M., imigrante portuguesa que pediu sigilo em sua identificação, é uma dessas pessoas. Portuguesa, ela veio para o Brasil com visto de estudante para fazer uma pós-graduação. “As dificuldades começaram logo na autenticação dos diplomas. Por ser de outro país, isso só poderia ser feito na UFRJ. Aí enfrentei outro tormento: a tentativa de tirar um visto permanente, que considero praticamente impossível, a não ser quando a pessoa se casa com um brasileiro. Para o visto de trabalho são impostas várias restrições, taxas, e o fato de só a própria empresa poder fazer o pedido e arcar com ele dificulta, pois a maioria não quer enfrentar esse trâmite para nos contratar”, analisa.

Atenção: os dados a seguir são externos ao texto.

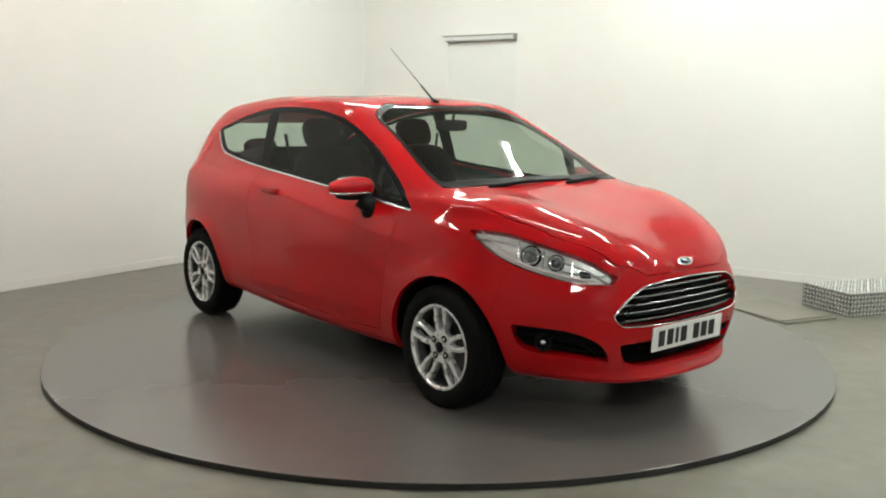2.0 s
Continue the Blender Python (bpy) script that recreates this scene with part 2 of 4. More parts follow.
def build_door():
    d0, d1, dz = DOOR_X0, DOOR_X1, DOOR_H
    door = thing("door_1", "closed flat white door under a steel track", "door", ROOM, kind="structure")
    part("leaf", boxed(d0 + 0.002, d1 - 0.002, 0.006, 0.046, FLOOR_Z + 0.006, dz - 0.004), DOORPAINT, door, bevel=0.003)
    # track over the door: two thin lips with a channel between
    t = thing("door_track", "grey steel sliding track over the white door", "door track", ROOM)
    part("channel", boxed(d0 - 0.02, d1, -0.045, 0.0, dz + 0.012, dz + 0.05), DOORPAINT, t, "pale channel face", bevel=0.003)
    part("upper_lip", boxed(d0 - 0.045, d1 + 0.004, -0.06, 0.0, dz + 0.05, dz + 0.062), STEEL, t, bevel=0.002)
    part("lower_lip", boxed(d0 + 0.0, d1 + 0.004, -0.06, 0.0, dz + 0.0, dz + 0.012), STEEL, t, bevel=0.002)
    part("end_stop", boxed(d1 - 0.008, d1 + 0.004, -0.058, 0.0, dz + 0.012, dz + 0.05), STEEL, t)


def build_lights():
    """Rows of fluorescent battens under the ceiling, warm ones over one side."""
    # the last six battens, from (-1.9, 0.5) on, are added fill for walls and flank
    spots = ((1.45, 1.75, 97, 0), (1.95, 0.0, 105, 0), (2.95, -4.0, -36, 0), (-3.0, -5.0, 0, 1), (-4.2, -2.0, 0, 1), (5.2, -0.6, -36, 0),
             (-1.5, -1.2, 0, 1), (0.6, -1.2, 0, 0), (-1.9, 0.5, 0, 1), (-0.5, 2.4, 0, 0), (3.5, 0.1, -36, 0), (0.6, -6.4, 0, 0), (4.1, -2.7, -36, 0), (2.1, -5.9, -36, 0))
    made = {}
    for x, y, turn, warm in spots:
        m = pose(x, y, HEIGHT, 0, 0, turn)
        if warm not in made:
            b = made[warm] = thing("ceiling_light", "lit warm white fluorescent batten under the ceiling" if warm else "lit cool white fluorescent batten under the ceiling", "ceiling light", m, group="fluorescent battens")
            part("housing", boxed(-0.78, 0.78, -0.075, 0.075, -0.06, 0.0), HOUSING, b, bevel=0.006)
            part("diffuser", boxed(-0.735, 0.735, -0.036, 0.036, -0.105, -0.06), TUBE_WARM if warm else TUBE, b, "glowing diffuser", bevel=0.02)
            for dx in (-0.75, 0.75):
                part("end_cap", boxed(dx - 0.015, dx + 0.015, -0.075, 0.075, -0.125, -0.06), HOUSING, b)
        else:
            copy_thing(made[warm], m)


RADIUS = 2.258


def build_turntable():
    t = thing("turntable", "round grey painted car turntable with black edge", "turntable", pose(-0.007, 0.016, 0))
    part("deck", lathe(bmesh.new(), [(0.02, -0.014), (1.0, -0.014), (RADIUS - 0.004, -0.014), (RADIUS - 0.004, -0.004), (RADIUS, -0.004), (RADIUS, -0.002), (RADIUS - 0.002, 0.0)] + [(r, 0.0) for r in (2.1, 1.8, 1.5, 1.2, 0.9, 0.6, 0.3, 0.1, 0.02)], "z", 128), DISC, t)
    part("edge_skirt", lathe(bmesh.new(), [(RADIUS - 0.1, FLOOR_Z + 0.001), (RADIUS - 0.001, FLOOR_Z + 0.001), (RADIUS - 0.001, -0.0045), (RADIUS - 0.0035, -0.0045), (RADIUS - 0.0035, -0.015), (RADIUS - 0.1, -0.015)], "z", 192, close=True), RIMDARK, t, "black rubber edge")
    return t


def chequer_box(name, label, corner, ax, sx, sy, h, tread=0.031):
    """A ramp block of chequer plate with raised lozenges on top and sides."""
    m = Matrix.Translation(corner) @ Matrix.Rotation(ax, 4, "Z")
    r = thing(name, label, "ramp", m)
    part("block", boxed(0, sx, 0, sy, 0, h), CHEQUER, r, bevel=0.006)

    def studs(nx, ny, place):
        bm = bmesh.new()
        for i in range(nx):
            for j in range(ny):
                a = (i + j) % 2 * 90 + 45
                c, s = math.cos(radians(a)), math.sin(radians(a))
                u0, v0 = (i + 0.5) * tread, (j + 0.5) * tread
                out = [place(u0 + c * du - s * dv, v0 + s * du + c * dv, 0.0) for du, dv in ((-0.0145, 0), (0, -0.0055), (0.0145, 0), (0, 0.0055))]
                top = place(u0, v0, 0.005)
                vs = [bm.verts.new(p) for p in out]
                t = bm.verts.new(top)
                for k in range(4):
                    bm.faces.new((vs[k], vs[(k + 1) % 4], t))
        bmesh.ops.recalc_face_normals(bm, faces=bm.faces)
        return bm
    part("tread", studs(int(sx / tread), int(sy / tread), lambda u, v, w: (u, v, h + w)), STUD, r)["kind"] = "stuff"
    part("tread", studs(int(sx / tread), int(h / tread), lambda u, v, w: (u, -w, v)), STUD, r)["kind"] = "stuff"
    part("tread", studs(int(sy / tread), int(h / tread), lambda u, v, w: (-w, u, v)), STUD, r)["kind"] = "stuff"
    return r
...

Em relação a essa questão, Vanessa Berner explica que o projeto da nova lei de migrações pretende trocar a perspectiva de segurança nacional e controle documental de acesso a mercado de trabalho por imigrações internacionais sob a lógica dos direitos humanos: “A terminologia é importante também, nesse caso. Abandonar o conceito de estrangeiro, que historicamente traz mais vulnerabilidade, pelo de migrante”.

Para Tolipan, os indocumentados são “a grande hipocrisia” das migrações: “O país deixa que eles entrem e trabalhem, não impõe efetivas barreiras porque precisa desse tipo de mão de obra, mas ao mesmo tempo não dá um status legal que lhes permita ter uma carteira de trabalho e reivindicar seus direitos”.

Ele informa que a OAB/RJ encaminhará à Câmara propostas voltadas à prerrogativa do advogado militante na área migratória: “A Ordem está voltada também para a defesa técnica desses estrangeiros. Nos processos administrativos, por exemplo, como deportação, expulsão e devolução quando chegam ao país, não há obrigatoriedade de presença de advogado. Já houve caso de eu não conseguir contato com um cliente por não ser permitida, pela Polícia Federal, sua entrada na área internacional do aeroporto. É preciso mudar esse paradigma, inserir a possibilidade de o imigrante acionar o advogado quando o tiver. Trata-se de defender nossas prerrogativas e, consequentemente, os direitos de nossos clientes”.